• **Task details**:
Output the data word for word, dropping every image.

• **Dataset content**:
- - - - - - -

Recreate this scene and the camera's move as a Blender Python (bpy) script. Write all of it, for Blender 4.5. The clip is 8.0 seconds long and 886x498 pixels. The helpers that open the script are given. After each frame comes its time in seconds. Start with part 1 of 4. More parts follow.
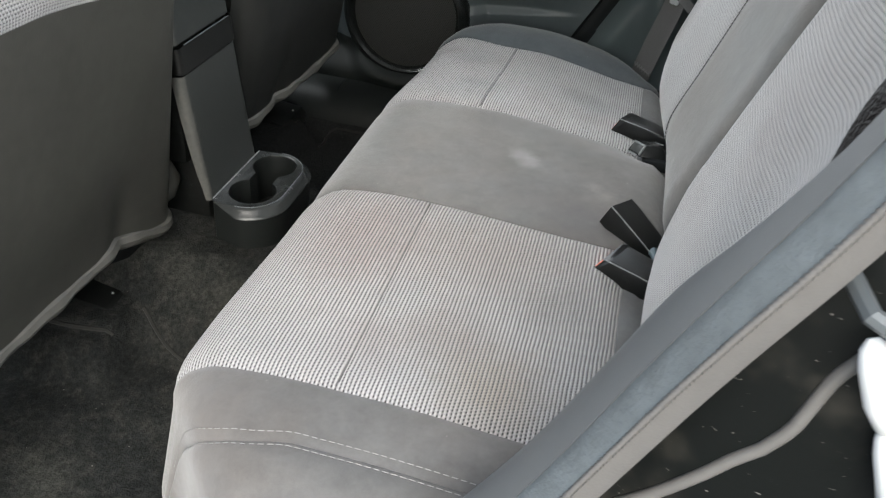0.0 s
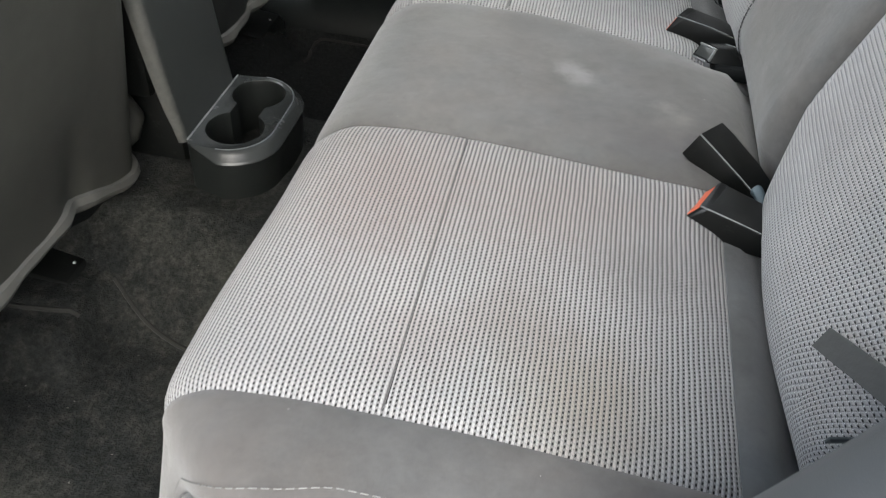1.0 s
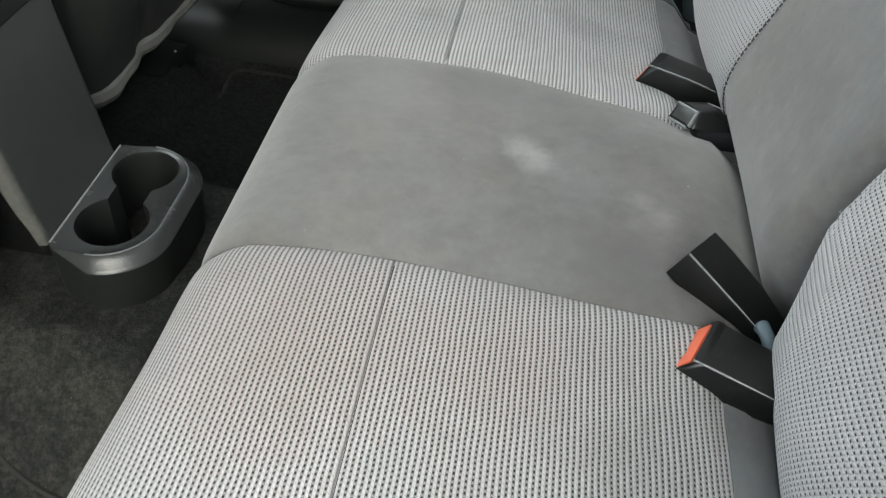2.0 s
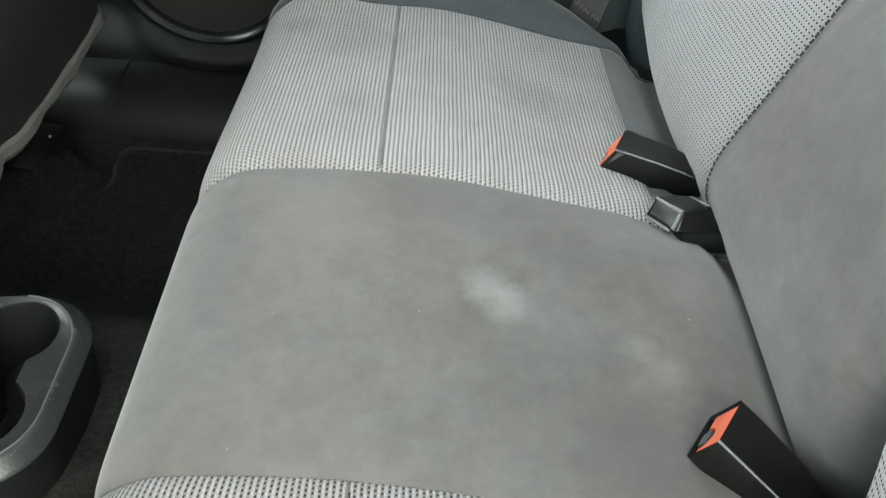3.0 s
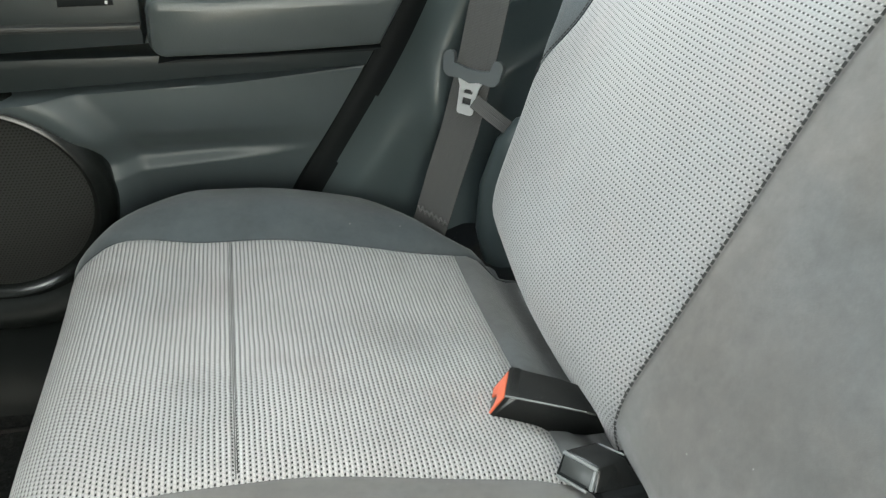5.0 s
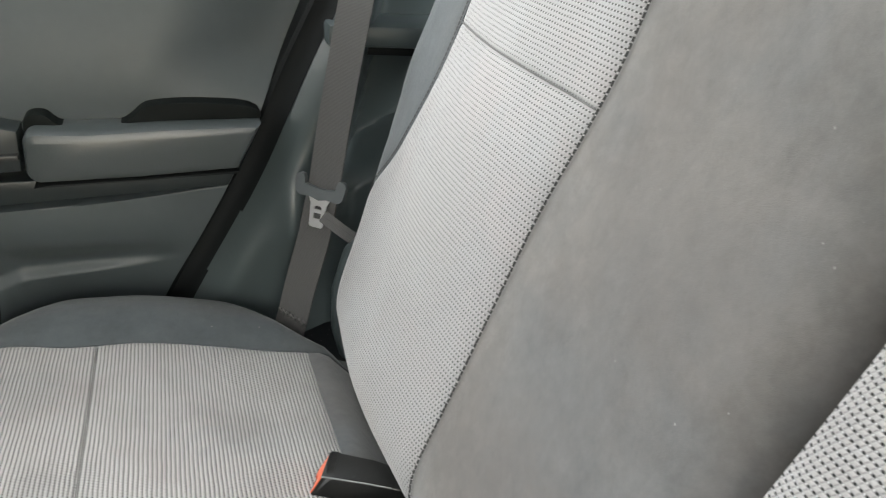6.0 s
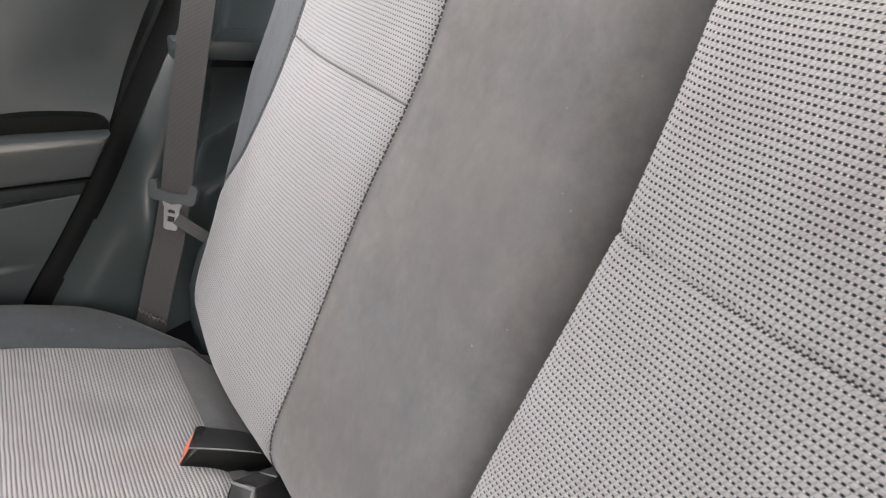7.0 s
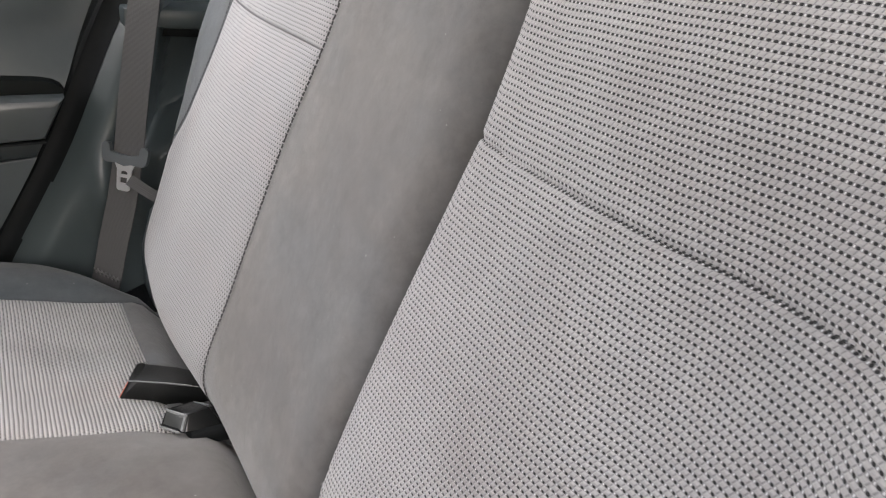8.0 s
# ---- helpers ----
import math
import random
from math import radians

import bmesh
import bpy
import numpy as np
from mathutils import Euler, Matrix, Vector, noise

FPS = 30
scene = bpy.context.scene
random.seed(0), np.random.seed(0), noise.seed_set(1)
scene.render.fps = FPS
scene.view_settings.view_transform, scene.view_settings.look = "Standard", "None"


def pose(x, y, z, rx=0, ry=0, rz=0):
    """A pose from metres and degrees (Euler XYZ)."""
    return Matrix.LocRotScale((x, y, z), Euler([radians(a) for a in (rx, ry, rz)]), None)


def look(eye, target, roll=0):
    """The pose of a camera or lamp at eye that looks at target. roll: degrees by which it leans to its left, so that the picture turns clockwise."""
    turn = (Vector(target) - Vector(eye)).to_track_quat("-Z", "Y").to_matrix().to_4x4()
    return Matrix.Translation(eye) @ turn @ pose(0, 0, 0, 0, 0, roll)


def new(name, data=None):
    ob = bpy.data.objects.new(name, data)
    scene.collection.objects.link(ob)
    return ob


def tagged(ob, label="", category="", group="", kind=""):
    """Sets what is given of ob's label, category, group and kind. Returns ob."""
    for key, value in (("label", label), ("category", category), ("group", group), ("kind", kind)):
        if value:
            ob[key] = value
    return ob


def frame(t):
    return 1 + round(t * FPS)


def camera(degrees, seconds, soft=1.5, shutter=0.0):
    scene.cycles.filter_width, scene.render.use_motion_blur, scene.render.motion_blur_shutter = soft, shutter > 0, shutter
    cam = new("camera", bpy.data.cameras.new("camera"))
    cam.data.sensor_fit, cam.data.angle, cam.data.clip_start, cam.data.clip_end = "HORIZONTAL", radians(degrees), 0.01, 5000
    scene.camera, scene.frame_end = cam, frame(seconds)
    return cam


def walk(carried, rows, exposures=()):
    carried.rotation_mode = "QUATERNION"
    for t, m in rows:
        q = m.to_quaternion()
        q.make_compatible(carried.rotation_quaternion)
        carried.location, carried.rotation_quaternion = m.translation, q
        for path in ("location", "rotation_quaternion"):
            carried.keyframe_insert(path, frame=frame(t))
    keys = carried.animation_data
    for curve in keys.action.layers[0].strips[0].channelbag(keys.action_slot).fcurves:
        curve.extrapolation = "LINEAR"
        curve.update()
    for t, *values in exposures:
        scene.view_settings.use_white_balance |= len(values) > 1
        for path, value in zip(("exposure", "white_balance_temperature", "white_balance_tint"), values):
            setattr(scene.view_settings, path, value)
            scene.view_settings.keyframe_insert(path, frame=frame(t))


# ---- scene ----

- - - - - - -

• **Problem solution**:
Recreate this scene and the camera's move as a Blender Python (bpy) script. Write all of it, for Blender 4.5. The clip is 8.0 seconds long and 886x498 pixels. The helpers that open the script are given. After each frame comes its time in seconds. Start with part 1 of 4. More parts follow.
0.0 s
1.0 s
2.0 s
3.0 s
5.0 s
6.0 s
7.0 s
8.0 s
# ---- helpers ----
import math
import random
from math import radians

import bmesh
import bpy
import numpy as np
from mathutils import Euler, Matrix, Vector, noise

FPS = 30
scene = bpy.context.scene
random.seed(0), np.random.seed(0), noise.seed_set(1)
scene.render.fps = FPS
scene.view_settings.view_transform, scene.view_settings.look = "Standard", "None"


def pose(x, y, z, rx=0, ry=0, rz=0):
    """A pose from metres and degrees (Euler XYZ)."""
    return Matrix.LocRotScale((x, y, z), Euler([radians(a) for a in (rx, ry, rz)]), None)


def look(eye, target, roll=0):
    """The pose of a camera or lamp at eye that looks at target. roll: degrees by which it leans to its left, so that the picture turns clockwise."""
    turn = (Vector(target) - Vector(eye)).to_track_quat("-Z", "Y").to_matrix().to_4x4()
    return Matrix.Translation(eye) @ turn @ pose(0, 0, 0, 0, 0, roll)


def new(name, data=None):
    ob = bpy.data.objects.new(name, data)
    scene.collection.objects.link(ob)
    return ob


def tagged(ob, label="", category="", group="", kind=""):
    """Sets what is given of ob's label, category, group and kind. Returns ob."""
    for key, value in (("label", label), ("category", category), ("group", group), ("kind", kind)):
        if value:
            ob[key] = value
    return ob


def frame(t):
    return 1 + round(t * FPS)


def camera(degrees, seconds, soft=1.5, shutter=0.0):
    scene.cycles.filter_width, scene.render.use_motion_blur, scene.render.motion_blur_shutter = soft, shutter > 0, shutter
    cam = new("camera", bpy.data.cameras.new("camera"))
    cam.data.sensor_fit, cam.data.angle, cam.data.clip_start, cam.data.clip_end = "HORIZONTAL", radians(degrees), 0.01, 5000
    scene.camera, scene.frame_end = cam, frame(seconds)
    return cam


def walk(carried, rows, exposures=()):
    carried.rotation_mode = "QUATERNION"
    for t, m in rows:
        q = m.to_quaternion()
        q.make_compatible(carried.rotation_quaternion)
        carried.location, carried.rotation_quaternion = m.translation, q
        for path in ("location", "rotation_quaternion"):
            carried.keyframe_insert(path, frame=frame(t))
    keys = carried.animation_data
    for curve in keys.action.layers[0].strips[0].channelbag(keys.action_slot).fcurves:
        curve.extrapolation = "LINEAR"
        curve.update()
    for t, *values in exposures:
        scene.view_settings.use_white_balance |= len(values) > 1
        for path, value in zip(("exposure", "white_balance_temperature", "white_balance_tint"), values):
            setattr(scene.view_settings, path, value)
            scene.view_settings.keyframe_insert(path, frame=frame(t))


# ---- scene ----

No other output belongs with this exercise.